• Recorded information:
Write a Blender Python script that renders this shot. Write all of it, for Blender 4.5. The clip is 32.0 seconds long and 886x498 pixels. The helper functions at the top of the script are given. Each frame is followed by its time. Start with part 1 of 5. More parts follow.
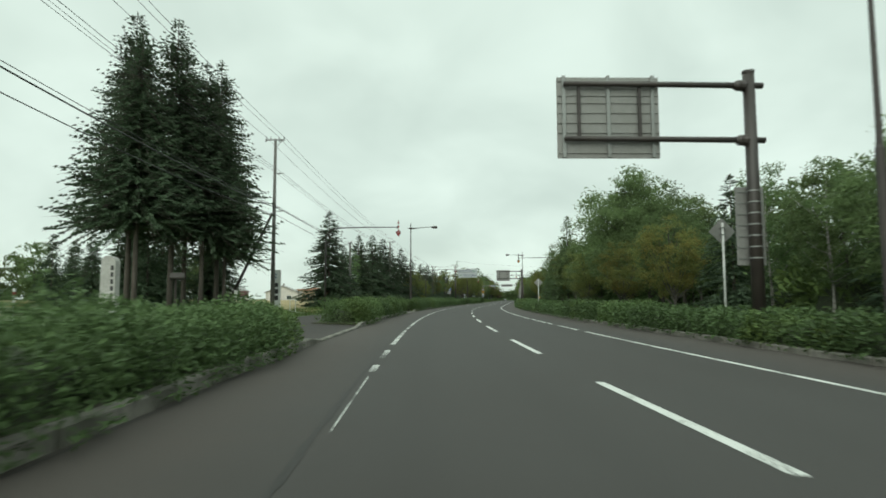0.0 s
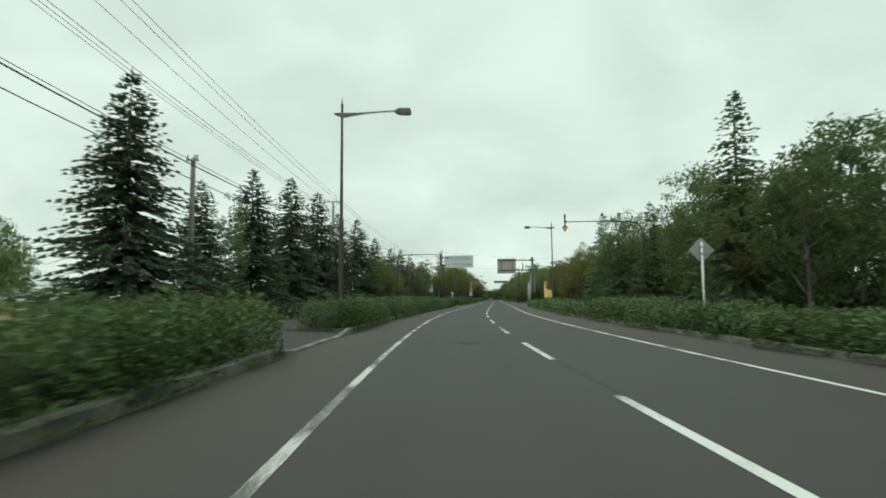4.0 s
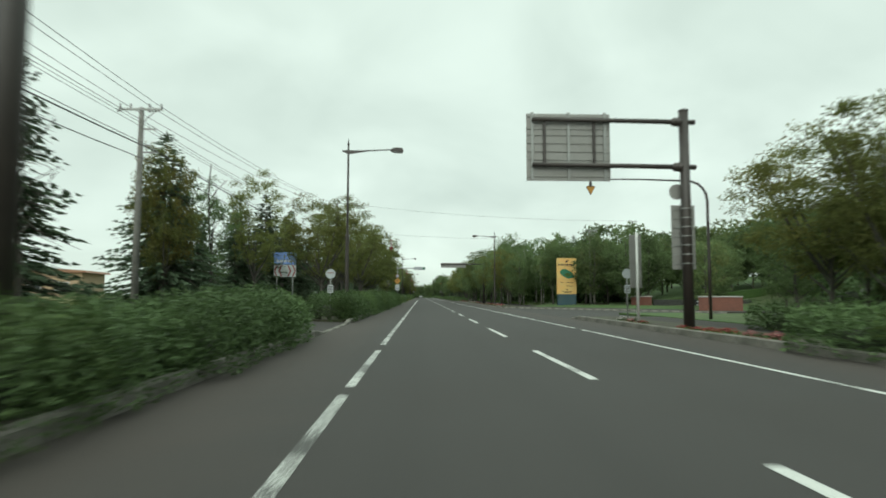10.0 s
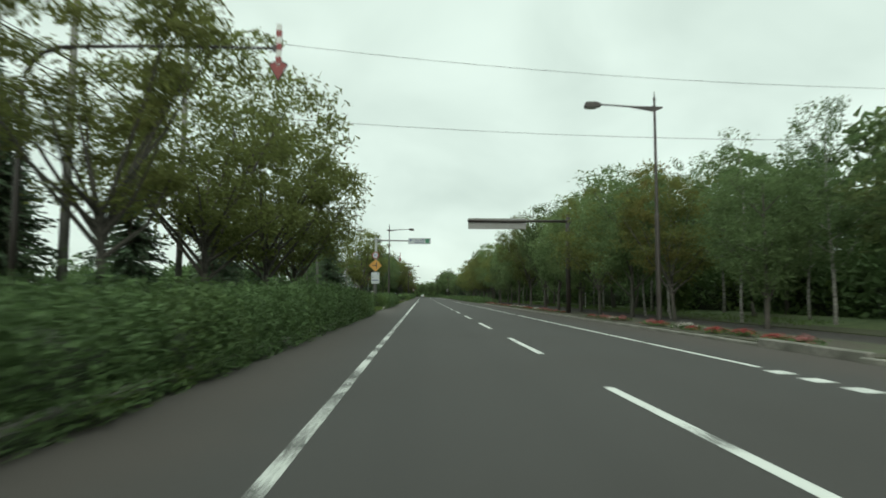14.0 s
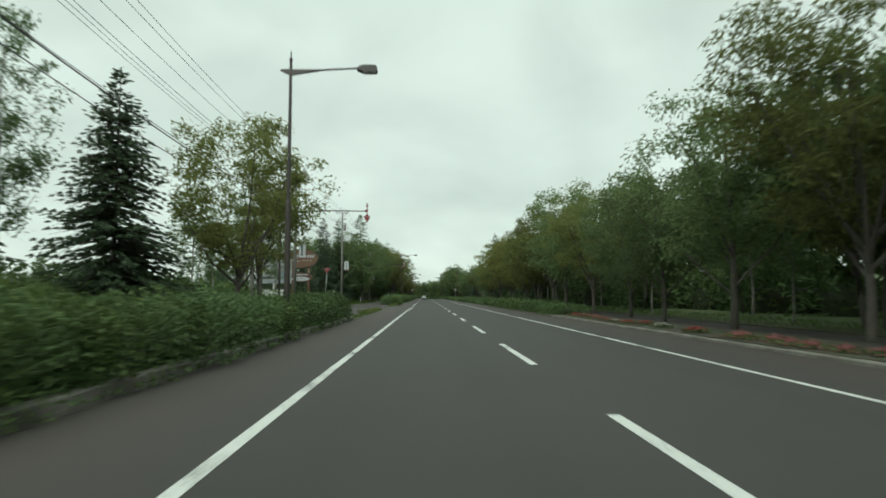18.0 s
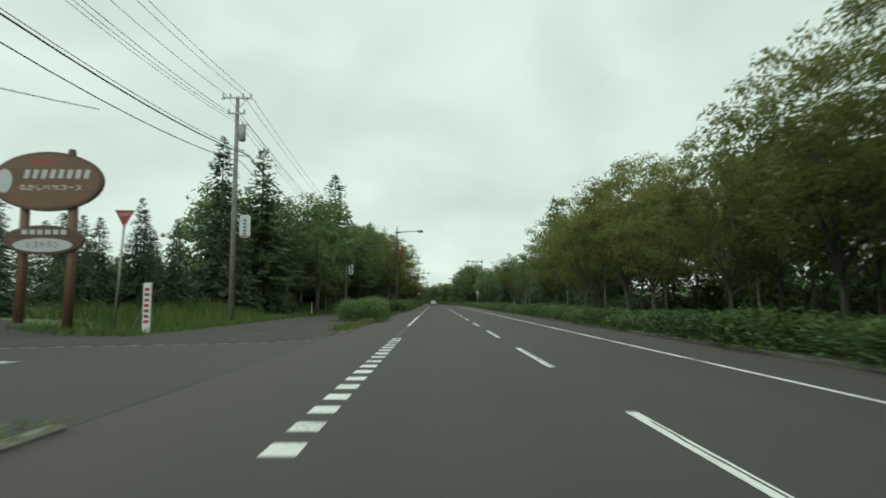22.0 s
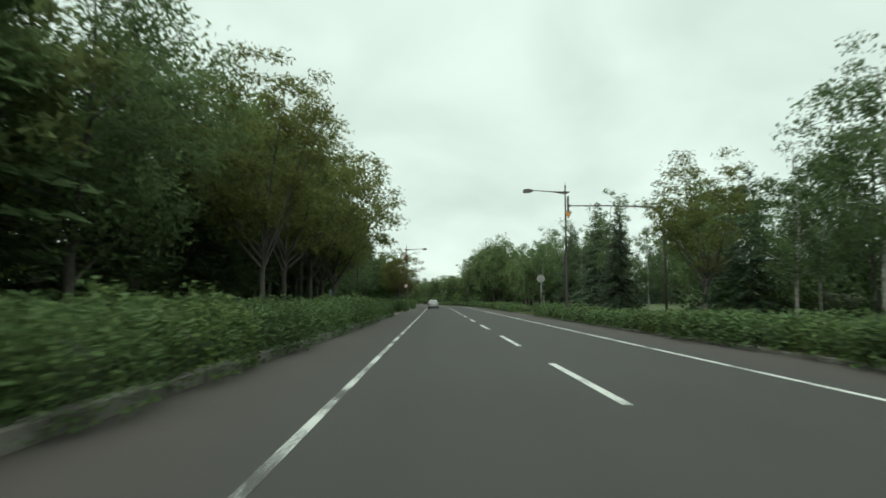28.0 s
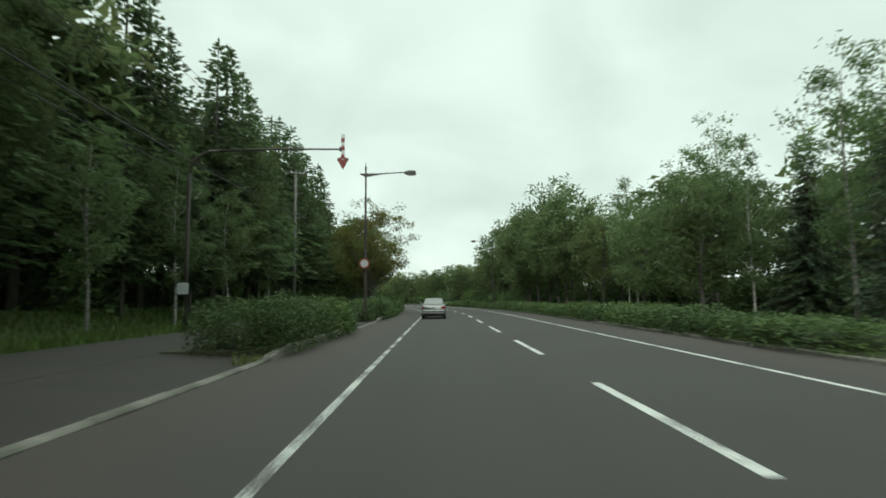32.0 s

• Instructions to follow:
Reproduce the full listing faithfully, but do not carry over any pictures.

• Answer:
Write a Blender Python script that renders this shot. Write all of it, for Blender 4.5. The clip is 32.0 seconds long and 886x498 pixels. The helper functions at the top of the script are given. Each frame is followed by its time. Start with part 1 of 5. More parts follow.
0.0 s
4.0 s
10.0 s
14.0 s
18.0 s
22.0 s
28.0 s
32.0 s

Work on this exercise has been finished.